* Data rows
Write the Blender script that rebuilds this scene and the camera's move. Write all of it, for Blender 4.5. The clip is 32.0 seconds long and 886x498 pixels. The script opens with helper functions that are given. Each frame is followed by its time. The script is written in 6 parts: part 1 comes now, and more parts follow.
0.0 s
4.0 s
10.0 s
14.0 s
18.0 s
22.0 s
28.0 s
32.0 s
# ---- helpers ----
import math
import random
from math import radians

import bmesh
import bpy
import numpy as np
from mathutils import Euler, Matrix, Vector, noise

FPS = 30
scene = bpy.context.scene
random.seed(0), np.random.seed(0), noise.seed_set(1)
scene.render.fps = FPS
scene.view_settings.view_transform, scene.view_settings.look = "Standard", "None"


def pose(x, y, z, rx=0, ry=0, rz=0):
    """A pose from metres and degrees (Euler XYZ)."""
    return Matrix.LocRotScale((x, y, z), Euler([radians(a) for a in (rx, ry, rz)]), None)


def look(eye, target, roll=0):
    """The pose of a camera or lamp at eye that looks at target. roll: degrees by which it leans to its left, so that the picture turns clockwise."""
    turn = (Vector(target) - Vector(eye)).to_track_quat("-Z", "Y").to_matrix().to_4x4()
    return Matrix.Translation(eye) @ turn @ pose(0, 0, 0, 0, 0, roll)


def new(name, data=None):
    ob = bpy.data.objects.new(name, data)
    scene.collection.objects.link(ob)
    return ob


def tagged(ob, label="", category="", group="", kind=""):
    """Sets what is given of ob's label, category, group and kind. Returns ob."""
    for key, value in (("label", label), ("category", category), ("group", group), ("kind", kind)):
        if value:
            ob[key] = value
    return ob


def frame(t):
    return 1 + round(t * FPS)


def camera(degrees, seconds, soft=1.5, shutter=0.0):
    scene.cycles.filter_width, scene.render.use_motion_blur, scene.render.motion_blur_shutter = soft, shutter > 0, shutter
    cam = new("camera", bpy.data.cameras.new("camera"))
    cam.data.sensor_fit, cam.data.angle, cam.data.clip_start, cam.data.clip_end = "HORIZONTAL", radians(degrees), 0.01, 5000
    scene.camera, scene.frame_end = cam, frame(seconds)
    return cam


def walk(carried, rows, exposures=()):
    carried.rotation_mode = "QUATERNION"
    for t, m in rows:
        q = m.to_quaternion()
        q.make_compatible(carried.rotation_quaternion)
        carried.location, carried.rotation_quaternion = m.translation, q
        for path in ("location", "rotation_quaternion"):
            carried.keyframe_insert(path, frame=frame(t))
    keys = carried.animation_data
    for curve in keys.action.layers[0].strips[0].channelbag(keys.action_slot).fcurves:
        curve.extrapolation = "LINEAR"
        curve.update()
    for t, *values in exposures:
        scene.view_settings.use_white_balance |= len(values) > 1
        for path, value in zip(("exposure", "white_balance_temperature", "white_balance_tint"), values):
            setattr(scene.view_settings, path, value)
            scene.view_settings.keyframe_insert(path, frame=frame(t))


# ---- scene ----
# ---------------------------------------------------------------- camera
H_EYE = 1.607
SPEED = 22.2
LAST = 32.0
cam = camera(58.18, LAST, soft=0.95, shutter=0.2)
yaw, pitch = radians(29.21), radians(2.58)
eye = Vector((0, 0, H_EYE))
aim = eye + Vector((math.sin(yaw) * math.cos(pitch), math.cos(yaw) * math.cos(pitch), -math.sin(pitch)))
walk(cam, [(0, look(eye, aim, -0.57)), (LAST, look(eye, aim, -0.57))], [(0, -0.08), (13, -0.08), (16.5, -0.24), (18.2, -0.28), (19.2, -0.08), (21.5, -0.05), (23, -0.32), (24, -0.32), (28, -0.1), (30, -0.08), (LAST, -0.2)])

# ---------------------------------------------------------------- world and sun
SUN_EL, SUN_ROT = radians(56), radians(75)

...

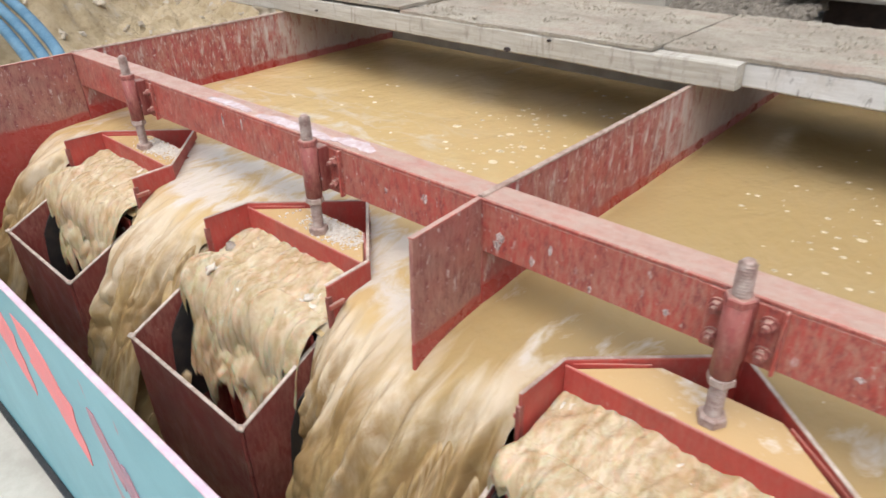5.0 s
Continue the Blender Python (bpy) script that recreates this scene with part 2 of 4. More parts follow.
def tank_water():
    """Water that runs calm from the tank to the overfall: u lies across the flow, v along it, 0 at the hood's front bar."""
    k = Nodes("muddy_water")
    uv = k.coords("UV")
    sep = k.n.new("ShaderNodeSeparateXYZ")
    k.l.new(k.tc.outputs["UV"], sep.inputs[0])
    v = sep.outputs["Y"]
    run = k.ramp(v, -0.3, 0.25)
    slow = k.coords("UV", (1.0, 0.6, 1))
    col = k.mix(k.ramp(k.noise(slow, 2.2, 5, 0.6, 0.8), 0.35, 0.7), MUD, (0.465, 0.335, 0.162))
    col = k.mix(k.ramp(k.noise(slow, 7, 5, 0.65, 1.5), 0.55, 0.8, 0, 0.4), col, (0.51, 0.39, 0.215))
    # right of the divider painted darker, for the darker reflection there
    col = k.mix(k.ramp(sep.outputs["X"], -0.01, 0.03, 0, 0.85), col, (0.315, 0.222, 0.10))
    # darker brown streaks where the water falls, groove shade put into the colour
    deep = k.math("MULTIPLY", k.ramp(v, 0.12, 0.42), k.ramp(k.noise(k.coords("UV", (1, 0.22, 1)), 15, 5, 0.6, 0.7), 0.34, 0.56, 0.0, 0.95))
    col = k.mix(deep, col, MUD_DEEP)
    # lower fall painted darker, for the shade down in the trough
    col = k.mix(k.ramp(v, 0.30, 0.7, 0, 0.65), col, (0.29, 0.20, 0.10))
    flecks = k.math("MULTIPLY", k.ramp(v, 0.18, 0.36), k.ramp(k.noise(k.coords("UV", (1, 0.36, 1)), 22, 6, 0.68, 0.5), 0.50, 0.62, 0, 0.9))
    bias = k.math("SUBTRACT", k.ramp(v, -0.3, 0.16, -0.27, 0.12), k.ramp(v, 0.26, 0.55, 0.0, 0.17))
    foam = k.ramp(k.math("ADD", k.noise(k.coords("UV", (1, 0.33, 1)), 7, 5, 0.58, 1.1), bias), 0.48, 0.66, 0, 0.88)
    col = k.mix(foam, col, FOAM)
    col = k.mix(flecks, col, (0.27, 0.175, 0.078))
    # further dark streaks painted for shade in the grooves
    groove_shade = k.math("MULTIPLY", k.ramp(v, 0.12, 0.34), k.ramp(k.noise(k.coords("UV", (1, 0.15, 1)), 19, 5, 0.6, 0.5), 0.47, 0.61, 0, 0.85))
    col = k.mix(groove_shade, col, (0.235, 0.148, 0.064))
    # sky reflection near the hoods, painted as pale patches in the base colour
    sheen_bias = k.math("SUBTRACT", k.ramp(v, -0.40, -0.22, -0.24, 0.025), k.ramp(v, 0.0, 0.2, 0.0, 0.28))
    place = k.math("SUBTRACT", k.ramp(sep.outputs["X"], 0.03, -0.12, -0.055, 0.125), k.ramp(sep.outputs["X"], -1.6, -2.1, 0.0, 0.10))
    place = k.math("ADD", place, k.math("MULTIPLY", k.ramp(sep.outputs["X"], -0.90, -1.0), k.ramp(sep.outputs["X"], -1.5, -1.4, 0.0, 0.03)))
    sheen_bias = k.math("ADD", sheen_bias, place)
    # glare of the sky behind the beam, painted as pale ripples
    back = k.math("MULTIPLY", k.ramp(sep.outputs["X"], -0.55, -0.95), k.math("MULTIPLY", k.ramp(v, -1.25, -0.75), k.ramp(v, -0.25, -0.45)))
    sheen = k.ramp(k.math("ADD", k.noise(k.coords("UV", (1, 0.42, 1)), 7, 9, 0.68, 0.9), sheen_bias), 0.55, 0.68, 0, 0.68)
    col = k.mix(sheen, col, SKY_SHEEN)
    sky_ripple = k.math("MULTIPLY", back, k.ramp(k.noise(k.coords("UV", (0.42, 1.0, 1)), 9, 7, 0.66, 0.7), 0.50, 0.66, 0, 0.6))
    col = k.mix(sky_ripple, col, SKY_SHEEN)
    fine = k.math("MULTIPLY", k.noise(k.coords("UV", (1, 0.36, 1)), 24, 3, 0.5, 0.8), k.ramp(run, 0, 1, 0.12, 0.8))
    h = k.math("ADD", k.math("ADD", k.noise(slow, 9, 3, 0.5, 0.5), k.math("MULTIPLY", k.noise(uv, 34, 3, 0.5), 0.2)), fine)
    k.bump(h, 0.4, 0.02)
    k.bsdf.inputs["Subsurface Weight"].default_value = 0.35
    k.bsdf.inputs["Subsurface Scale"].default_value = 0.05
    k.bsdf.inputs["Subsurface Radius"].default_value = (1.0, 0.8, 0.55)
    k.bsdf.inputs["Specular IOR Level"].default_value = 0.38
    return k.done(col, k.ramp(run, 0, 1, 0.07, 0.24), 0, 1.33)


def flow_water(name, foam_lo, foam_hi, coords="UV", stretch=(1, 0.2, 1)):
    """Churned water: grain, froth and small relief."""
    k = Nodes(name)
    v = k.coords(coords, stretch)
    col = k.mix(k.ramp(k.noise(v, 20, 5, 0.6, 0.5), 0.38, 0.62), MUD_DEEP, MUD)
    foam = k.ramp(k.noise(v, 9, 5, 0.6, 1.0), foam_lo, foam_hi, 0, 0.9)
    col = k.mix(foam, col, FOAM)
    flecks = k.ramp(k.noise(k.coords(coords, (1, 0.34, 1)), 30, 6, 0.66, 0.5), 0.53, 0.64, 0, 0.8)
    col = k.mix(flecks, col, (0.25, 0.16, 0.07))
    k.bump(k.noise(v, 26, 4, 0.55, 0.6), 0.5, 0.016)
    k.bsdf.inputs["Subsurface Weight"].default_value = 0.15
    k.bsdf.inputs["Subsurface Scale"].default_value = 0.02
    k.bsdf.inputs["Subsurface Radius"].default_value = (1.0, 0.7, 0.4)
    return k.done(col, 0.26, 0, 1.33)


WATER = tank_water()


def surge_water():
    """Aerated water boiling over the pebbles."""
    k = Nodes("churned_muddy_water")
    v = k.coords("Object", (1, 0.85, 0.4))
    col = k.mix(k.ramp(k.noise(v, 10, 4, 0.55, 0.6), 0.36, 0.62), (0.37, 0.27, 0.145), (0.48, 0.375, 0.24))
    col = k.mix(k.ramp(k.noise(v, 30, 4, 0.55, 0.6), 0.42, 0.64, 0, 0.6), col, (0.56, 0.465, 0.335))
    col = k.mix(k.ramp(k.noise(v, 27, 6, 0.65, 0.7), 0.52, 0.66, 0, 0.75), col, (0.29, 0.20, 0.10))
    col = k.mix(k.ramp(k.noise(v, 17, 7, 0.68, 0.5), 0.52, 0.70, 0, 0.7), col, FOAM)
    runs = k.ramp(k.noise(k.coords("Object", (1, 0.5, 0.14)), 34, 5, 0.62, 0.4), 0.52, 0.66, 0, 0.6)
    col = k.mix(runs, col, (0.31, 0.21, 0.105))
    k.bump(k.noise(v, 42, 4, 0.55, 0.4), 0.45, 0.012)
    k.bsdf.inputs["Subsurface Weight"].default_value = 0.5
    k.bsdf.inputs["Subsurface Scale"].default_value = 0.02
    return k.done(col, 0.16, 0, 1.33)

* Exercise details
List every line above that holds the word "shutter".

* Full response
def camera(degrees, seconds, soft=1.5, shutter=0.0):
    scene.cycles.filter_width, scene.render.use_motion_blur, scene.render.motion_blur_shutter = soft, shutter > 0, shutter
cam = camera(58.18, LAST, soft=0.95, shutter=0.2)